On Sunday he went to church without saying a word to them. When the preacher gave the invitation, this young fellow walked slowly down the aisle, made a public profession of his faith in the Lord Jesus Christ, then followed the Son of God in baptism. Later the Lord called him to preach, he entered the ministry, became an outstanding religious leader in the United States, leading many people to Christ.
But what if that anonymous stranger on the street had been too busy to notice him? What if he had condemned him for smoking instead of presenting the love of Christ? What if he had not been prepared to give of himself to another? Then this young man, whose name is Charlie, would have died without Christ and would have found himself forever separated from God in the torments of hell. It’s amazing the difference one life can make, the change that one moment on a bridge can bring. The stranger could have passed on by, but instead he stopped. You have the same choice: Are you ready to stop and speak of Christ or will you pass on your way without a second glance?*
Walk in wisdom toward those who are outside, redeeming the time (Colossians 4:5).

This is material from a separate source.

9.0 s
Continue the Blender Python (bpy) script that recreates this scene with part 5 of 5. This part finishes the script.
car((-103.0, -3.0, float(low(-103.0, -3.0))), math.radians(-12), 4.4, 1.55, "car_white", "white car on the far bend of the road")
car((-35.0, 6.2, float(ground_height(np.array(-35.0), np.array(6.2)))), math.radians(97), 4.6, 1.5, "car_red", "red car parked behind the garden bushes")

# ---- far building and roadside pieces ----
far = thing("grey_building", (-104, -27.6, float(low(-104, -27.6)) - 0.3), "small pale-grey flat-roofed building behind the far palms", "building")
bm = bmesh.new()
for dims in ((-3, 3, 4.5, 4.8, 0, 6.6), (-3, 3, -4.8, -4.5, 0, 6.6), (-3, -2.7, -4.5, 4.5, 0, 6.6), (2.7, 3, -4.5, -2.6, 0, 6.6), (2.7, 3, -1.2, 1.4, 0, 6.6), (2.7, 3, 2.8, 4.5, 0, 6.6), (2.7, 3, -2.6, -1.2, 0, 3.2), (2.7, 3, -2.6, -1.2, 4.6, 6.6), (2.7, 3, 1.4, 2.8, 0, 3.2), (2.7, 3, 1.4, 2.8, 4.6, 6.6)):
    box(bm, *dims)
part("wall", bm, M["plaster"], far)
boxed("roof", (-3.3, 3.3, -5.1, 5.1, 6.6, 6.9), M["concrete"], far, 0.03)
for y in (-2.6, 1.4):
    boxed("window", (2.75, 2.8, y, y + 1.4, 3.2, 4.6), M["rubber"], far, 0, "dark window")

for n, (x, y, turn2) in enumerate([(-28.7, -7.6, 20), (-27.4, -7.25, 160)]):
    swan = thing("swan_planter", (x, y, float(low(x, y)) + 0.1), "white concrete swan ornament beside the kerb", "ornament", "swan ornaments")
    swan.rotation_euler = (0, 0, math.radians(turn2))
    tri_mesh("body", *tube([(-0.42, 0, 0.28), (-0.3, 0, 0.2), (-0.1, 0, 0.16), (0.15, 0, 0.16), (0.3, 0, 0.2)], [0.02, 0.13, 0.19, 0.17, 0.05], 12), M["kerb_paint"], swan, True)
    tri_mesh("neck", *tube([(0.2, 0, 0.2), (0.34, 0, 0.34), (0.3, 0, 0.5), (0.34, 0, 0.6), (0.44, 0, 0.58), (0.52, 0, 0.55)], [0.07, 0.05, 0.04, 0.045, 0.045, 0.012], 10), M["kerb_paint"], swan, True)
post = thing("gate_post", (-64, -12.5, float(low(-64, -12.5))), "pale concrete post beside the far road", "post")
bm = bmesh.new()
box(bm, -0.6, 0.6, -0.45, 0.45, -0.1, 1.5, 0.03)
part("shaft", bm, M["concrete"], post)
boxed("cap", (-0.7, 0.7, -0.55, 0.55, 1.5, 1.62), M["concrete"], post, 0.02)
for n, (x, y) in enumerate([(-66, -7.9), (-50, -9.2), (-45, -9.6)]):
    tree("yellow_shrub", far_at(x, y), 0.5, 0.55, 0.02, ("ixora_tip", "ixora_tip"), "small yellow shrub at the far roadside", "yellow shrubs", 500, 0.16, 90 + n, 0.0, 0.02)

How shall I feel at the day of judgment, if multitudes of missed opportunities pass before me in full review, and all my excuses prove to be disguises of my cowardice and pride?**–W. E. Sangster
NOTE: Dr. Hyman Appelman, from whose message the above story was adapted, was born in Russia and was reared and trained in the Jewish faith. After becoming a lawyer he accepted Christ at age 28 in 1925. His Jewish family, then living in Chicago, disowned him.
His father said to him, “When your sides come together from hunger and you come crawling to my door, I will throw you a crust of bread as I would any other dog.”

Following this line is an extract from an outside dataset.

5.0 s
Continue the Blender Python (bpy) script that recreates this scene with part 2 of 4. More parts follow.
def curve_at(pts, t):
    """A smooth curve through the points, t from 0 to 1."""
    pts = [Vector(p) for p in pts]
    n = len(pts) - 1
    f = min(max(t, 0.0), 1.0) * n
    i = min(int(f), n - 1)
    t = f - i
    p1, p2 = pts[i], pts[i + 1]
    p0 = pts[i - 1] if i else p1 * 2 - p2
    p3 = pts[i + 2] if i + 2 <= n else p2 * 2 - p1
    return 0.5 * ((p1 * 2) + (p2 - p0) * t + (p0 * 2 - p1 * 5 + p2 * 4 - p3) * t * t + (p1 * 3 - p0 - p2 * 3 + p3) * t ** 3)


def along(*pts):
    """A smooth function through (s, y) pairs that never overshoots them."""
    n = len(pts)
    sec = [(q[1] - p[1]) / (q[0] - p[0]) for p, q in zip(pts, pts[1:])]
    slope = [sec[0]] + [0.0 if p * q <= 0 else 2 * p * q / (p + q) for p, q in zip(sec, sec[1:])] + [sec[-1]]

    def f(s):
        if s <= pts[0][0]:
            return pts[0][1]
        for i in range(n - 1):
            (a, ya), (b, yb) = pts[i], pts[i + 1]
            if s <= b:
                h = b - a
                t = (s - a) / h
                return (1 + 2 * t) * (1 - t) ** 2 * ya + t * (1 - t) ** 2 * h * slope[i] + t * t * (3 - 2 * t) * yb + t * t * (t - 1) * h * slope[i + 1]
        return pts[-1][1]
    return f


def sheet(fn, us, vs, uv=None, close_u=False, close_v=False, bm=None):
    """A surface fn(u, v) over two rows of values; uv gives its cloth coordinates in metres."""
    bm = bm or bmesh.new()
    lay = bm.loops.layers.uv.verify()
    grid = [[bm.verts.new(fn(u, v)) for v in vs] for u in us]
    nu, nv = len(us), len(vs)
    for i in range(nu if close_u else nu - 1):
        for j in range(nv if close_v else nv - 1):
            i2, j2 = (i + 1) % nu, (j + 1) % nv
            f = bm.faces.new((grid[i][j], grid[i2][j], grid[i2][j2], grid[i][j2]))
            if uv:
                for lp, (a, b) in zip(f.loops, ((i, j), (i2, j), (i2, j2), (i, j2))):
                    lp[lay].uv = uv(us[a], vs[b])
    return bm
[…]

Nevertheless, this Jewish Christian made eight or nine trips around the world as an evangelist, authored 40 books, and preached so intensively that he spent only two weeks a year at home. His ministry lasted 53 years.***
*Hyman J. Appelman, “Paralyzed People,” [July 1946], Hudson, Curtis, ed. Great Preaching on Soul Winning, (Murfreesboro, TN: Sword of the Lord Publishers, 1989), p. 128-129.
**Leonard Ravenhill, Why Revival Tarries, (Minneapolis: Bethany House Publishers, 1990), 68.
***Hyman J. Appelman, “Paralyzed People,” [July 1946], Hudson, Curtis, ed. Great Preaching on Soul Winning, (Murfreesboro, TN: Sword of the Lord Publishers, 1989), p. 128-129.